Das Geld liegt auf der Straße
Moondog, Rod Stewart, Dub FX – sie alle taten es und das nicht ohne Grund. Nirgendwo sonst hat man so ein wertneutrales, ehrliches und doch gnadenloses Publikum. Die Geschichte der Straßenmusik geht bis in die Antike zurück. Ob Minnesänger, Troubadoure oder Mariachis, sie alle spielten für ein warmes Essen, eine Unterkunft oder etwas Geld.

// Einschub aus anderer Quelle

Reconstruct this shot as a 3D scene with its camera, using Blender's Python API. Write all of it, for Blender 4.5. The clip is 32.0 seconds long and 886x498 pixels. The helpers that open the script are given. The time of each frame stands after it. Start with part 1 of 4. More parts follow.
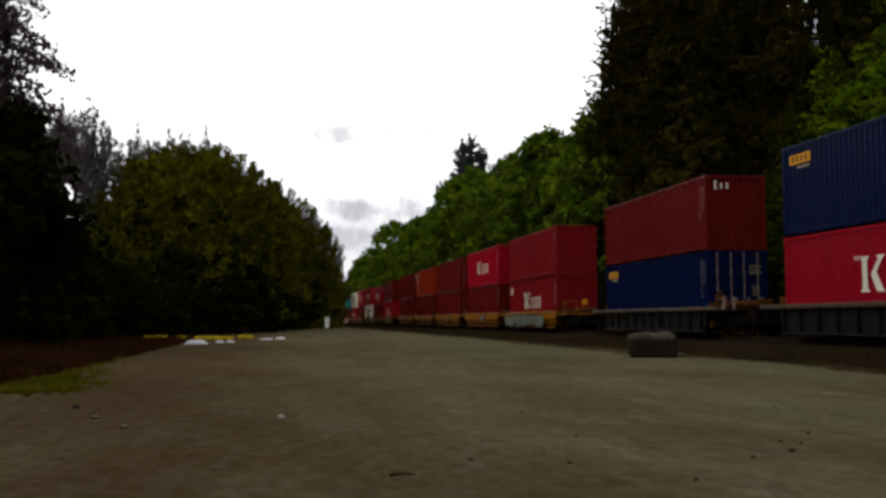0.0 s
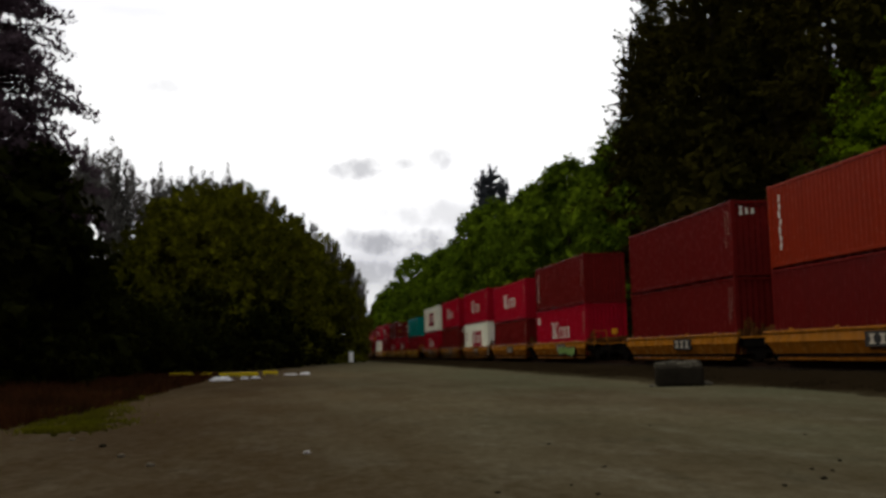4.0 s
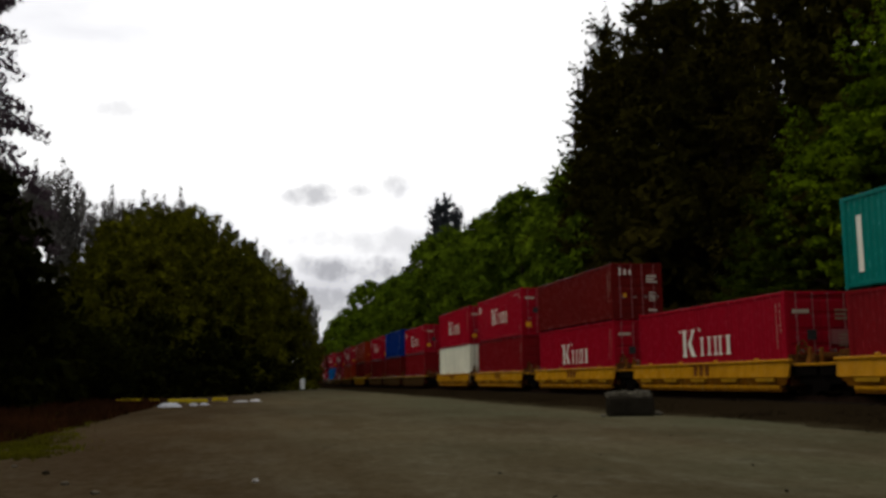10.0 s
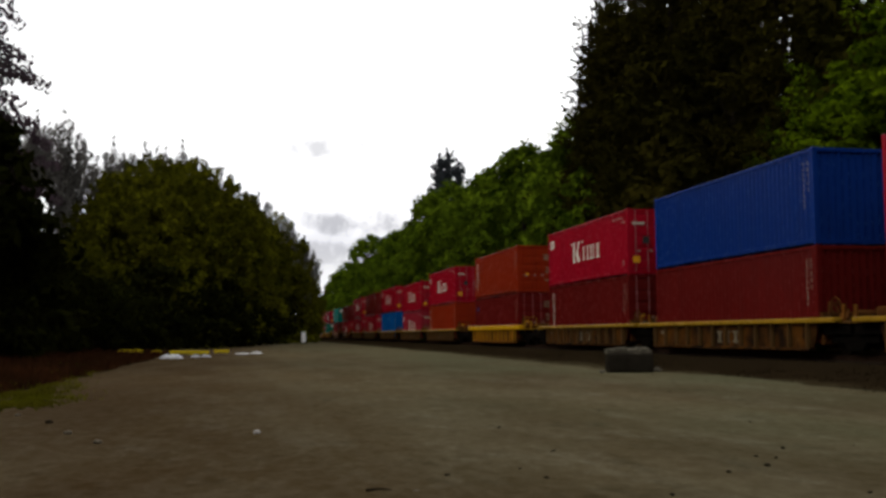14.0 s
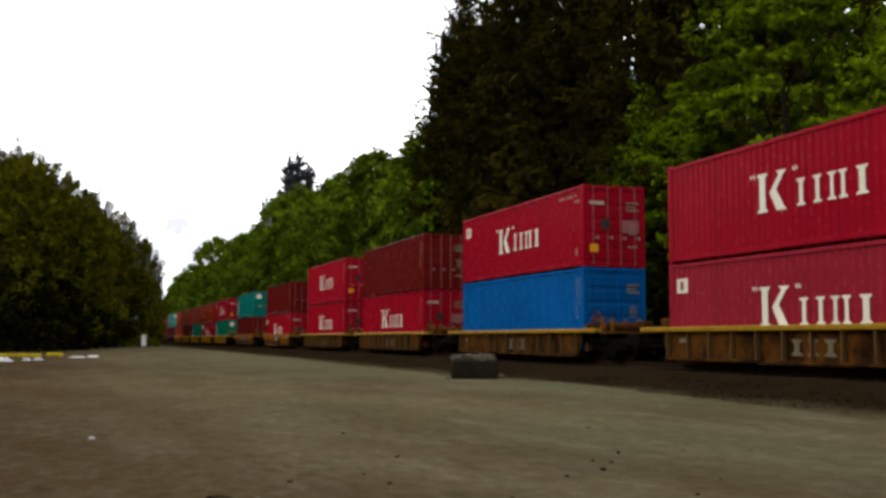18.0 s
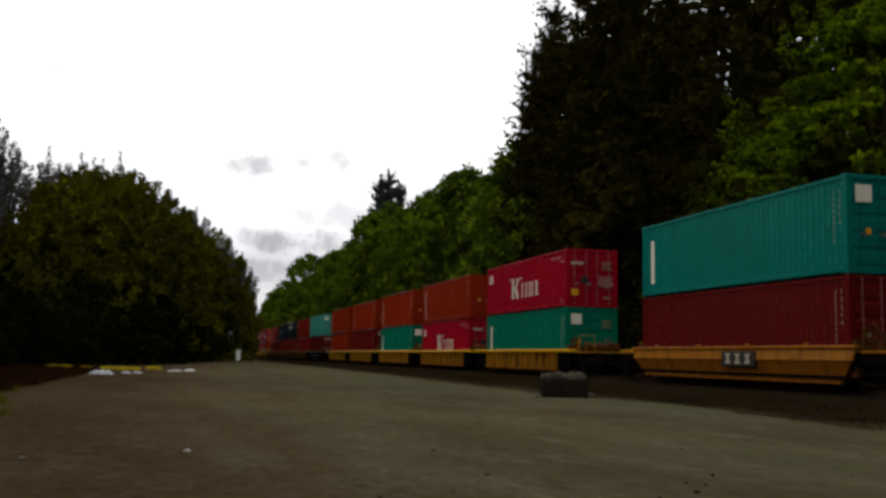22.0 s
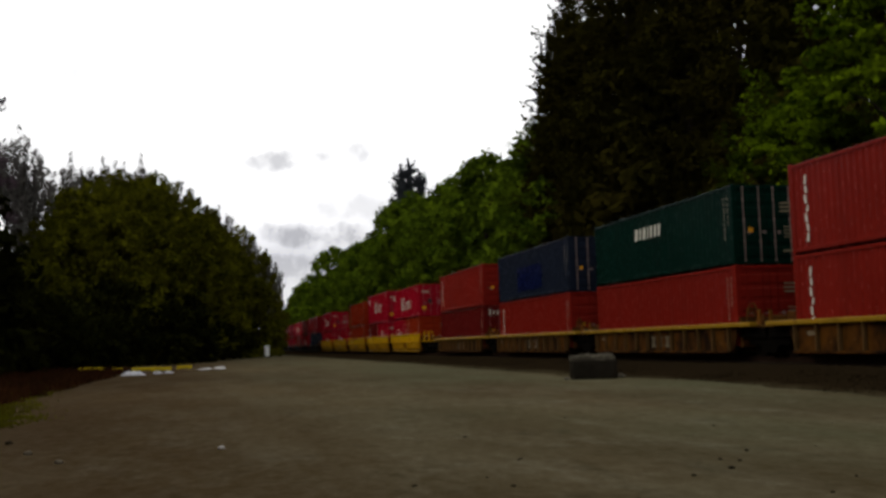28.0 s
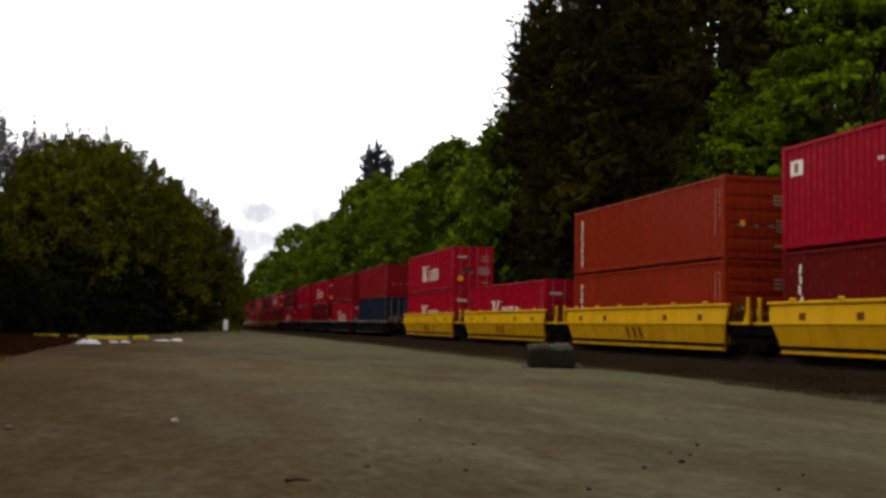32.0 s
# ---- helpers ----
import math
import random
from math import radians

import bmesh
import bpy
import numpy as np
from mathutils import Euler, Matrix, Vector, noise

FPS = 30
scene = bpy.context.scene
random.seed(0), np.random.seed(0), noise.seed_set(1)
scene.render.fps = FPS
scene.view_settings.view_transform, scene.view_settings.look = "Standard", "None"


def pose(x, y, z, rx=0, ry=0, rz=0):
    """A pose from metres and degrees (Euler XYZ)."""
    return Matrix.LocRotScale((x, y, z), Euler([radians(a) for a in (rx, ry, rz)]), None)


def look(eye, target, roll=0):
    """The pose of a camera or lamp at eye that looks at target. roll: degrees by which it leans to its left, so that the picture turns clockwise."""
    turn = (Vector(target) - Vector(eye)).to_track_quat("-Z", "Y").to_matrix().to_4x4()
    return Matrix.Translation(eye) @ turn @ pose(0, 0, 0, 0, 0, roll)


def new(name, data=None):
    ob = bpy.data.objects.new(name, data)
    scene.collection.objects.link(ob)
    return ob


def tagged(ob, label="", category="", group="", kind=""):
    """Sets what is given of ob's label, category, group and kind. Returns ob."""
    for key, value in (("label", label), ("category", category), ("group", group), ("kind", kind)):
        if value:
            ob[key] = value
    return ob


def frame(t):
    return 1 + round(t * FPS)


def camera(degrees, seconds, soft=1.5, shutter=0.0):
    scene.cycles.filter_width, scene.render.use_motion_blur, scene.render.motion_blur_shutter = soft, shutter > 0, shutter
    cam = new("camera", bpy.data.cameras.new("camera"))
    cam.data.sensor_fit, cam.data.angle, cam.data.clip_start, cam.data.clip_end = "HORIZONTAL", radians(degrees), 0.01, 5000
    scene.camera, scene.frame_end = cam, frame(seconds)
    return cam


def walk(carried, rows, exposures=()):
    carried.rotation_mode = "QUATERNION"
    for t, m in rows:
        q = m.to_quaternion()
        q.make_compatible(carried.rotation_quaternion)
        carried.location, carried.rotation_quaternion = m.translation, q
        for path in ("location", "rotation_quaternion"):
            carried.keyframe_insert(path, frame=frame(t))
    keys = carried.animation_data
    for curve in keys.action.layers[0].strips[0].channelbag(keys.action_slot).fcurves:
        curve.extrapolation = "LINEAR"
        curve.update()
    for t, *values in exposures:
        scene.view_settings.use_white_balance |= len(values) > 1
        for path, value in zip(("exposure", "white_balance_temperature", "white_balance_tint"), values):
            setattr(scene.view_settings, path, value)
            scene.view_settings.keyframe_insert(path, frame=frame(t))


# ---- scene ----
# the hand-held camera turns on one spot beside the track
cam = camera(46.1, 32.0, soft=3.2)
PATH = [
    (0, pose(0, 0, 1.15, 93.87, 0.49, -9.35)),
    (0.5, pose(0, 0, 1.15, 94.35, 1.30, -8.89)),
    (1, pose(0, 0, 1.15, 95.12, 1.20, -10.22)),
    (1.5, pose(0, 0, 1.15, 95.64, 0.96, -9.52)),
    (2, pose(0, 0, 1.15, 96.53, 1.65, -9.57)),
    (2.5, pose(0, 0, 1.15, 95.75, 2.06, -8.46)),
    (3, pose(0, 0, 1.15, 95.71, 2.18, -8.52)),
    (3.5, pose(0, 0, 1.15, 95.71, 1.37, -8.39)),
    (5.5, pose(0, 0, 1.15, 95.58, 2.87, -6.43)),
    (6, pose(0, 0, 1.15, 96.01, 2.89, -7.51)),
    (6.5, pose(0, 0, 1.15, 96.77, 1.89, -9.33)),
    (7, pose(0, 0, 1.15, 98.59, 2.17, -10.10)),
    (7.5, pose(0, 0, 1.15, 100.19, 1.82, -10.66)),
    (8, pose(0, 0, 1.15, 98.82, 2.24, -11.40)),
    (8.5, pose(0, 0, 1.15, 98.49, 1.36, -11.74)),
    (9, pose(0, 0, 1.15, 98.30, 0.90, -12.26)),
    (9.5, pose(0, 0, 1.15, 97.17, 0.93, -11.70)),
    (10, pose(0, 0, 1.15, 97.13, 1.04, -10.64)),
    (10.5, pose(0, 0, 1.15, 97.15, 1.48, -10.64)),
    (11, pose(0, 0, 1.15, 96.69, 1.47, -10.52)),
    (11.5, pose(0, 0, 1.15, 96.79, 1.43, -11.98)),
    (12, pose(0, 0, 1.15, 96.49, 1.01, -11.71)),
    (12.5, pose(0, 0, 1.15, 95.71, 0.93, -10.91)),
    (13, pose(0, 0, 1.15, 95.25, 1.10, -10.81)),
    (13.5, pose(0, 0, 1.15, 94.96, 0.91, -10.10)),
    (15.5, pose(0, 0, 1.15, 93.98, -2.65, -13.94)),
    (16, pose(0, 0, 1.15, 93.81, -1.52, -16.64)),
    (16.5, pose(0, 0, 1.15, 95.43, -1.19, -21.03)),
    (17, pose(0, 0, 1.15, 97.31, 0.25, -20.26)),
    (17.5, pose(0, 0, 1.15, 95.63, -0.09, -22.26)),
    (18, pose(0, 0, 1.15, 94.96, -0.21, -18.99)),
    (18.5, pose(0, 0, 1.15, 94.66, 0.35, -16.78)),
    (19, pose(0, 0, 1.15, 95.36, 0.46, -17.05)),
    (19.5, pose(0, 0, 1.15, 94.72, 0.07, -18.04)),
    (20, pose(0, 0, 1.15, 95.01, 0.70, -17.70)),
    (20.5, pose(0, 0, 1.15, 93.48, 0.40, -15.50)),
    (21, pose(0, 0, 1.15, 93.99, 0.05, -13.96)),
    (21.5, pose(0, 0, 1.15, 94.67, 0.36, -10.39)),
    (22, pose(0, 0, 1.15, 95.87, -0.83, -14.08)),
    (22.5, pose(0, 0, 1.15, 97.46, 0.70, -16.69)),
    (23, pose(0, 0, 1.15, 99.86, 3.91, -15.80)),
    (23.5, pose(0, 0, 1.15, 98.69, 4.55, -13.65)),
    (24, pose(0, 0, 1.15, 97.12, 2.59, -13.33)),
    (24.5, pose(0, 0, 1.15, 96.79, 1.86, -14.29)),
    (25, pose(0, 0, 1.15, 95.71, 0.42, -14.97)),
    (25.5, pose(0, 0, 1.15, 95.63, 0.30, -14.14)),
    (27.5, pose(0, 0, 1.15, 94.58, 1.74, -13.48)),
    (28, pose(0, 0, 1.15, 95.19, 1.67, -12.56)),
    (28.5, pose(0, 0, 1.15, 95.82, 0.61, -12.21)),
    (29, pose(0, 0, 1.15, 94.46, 1.15, -10.68)),
    (29.5, pose(0, 0, 1.15, 94.03, 1.71, -10.88)),
    (30, pose(0, 0, 1.15, 94.28, 2.09, -11.39)),
    (30.5, pose(0, 0, 1.15, 94.49, 1.60, -11.93)),
    (31, pose(0, 0, 1.15, 94.63, 0.75, -12.05)),
    (31.5, pose(0, 0, 1.15, 93.75, -0.55, -13.23)),
    (32, pose(0, 0, 1.15, 94.27, -1.01, -14.77)),
]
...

Joshua Bell, ein berühmter Violinist, spielte einmal inkognito als Busker in einer U-Bahn-Station in Washington. Während seiner 45 Minuten Performance verdiente er 32 Dollar, dabei verwendete er eine zwei Mio. teure Stradivari. Wurde seine Kunst nicht erkannt oder war er einfach am falschen Platz? Man kann diese Anekdote auf viele Arten deuten. Eines ist gewiss: Straßenmusik ist kein einfaches Biz.
Buskers in Wien
In Wien ist die derzeitige Situation sehr unbefriedigend. Abgesehen davon, dass keine Verstärker erlaubt sind und die Straße somit für Gitarristen mit Nylonsaiten praktisch unbespielbar ist, sind die Chancen auf eine Platzkarte schlecht. Für diese stehen Menschen teilweise ab fünf Uhr morgens beim Amt an, um die Chance zu wahren. Die Karten werden einmal im Monat vergeben. Kann man zu diesem Termin nicht kommen, fällt man um ein ganzes Monat um.
Oft sind es gerade ältere, gebrechliche Menschen, die auf das Geld angewiesen sind. Viele kommen mit ihrer kleinen Rente nicht aus und müssen sich etwas dazuverdienen. Es gibt natürlich schon Plätze, wo man auch ohne Platzkarte basken darf, diese sind aber weder lukrativ noch schön zu bespielen. Alternativ zur Straße gibt es in Wien einige Lokale, in denen man auch als Nichtprofi auftreten kann. Das Carina ist zum Beispiel so eines, auch Cobario spielten dort – Rockstar-Gagen gibt es hier keine, aber man kann zumindest auf sich aufmerksam machen und bekommt ein Gefühl für Bühne und Publikum.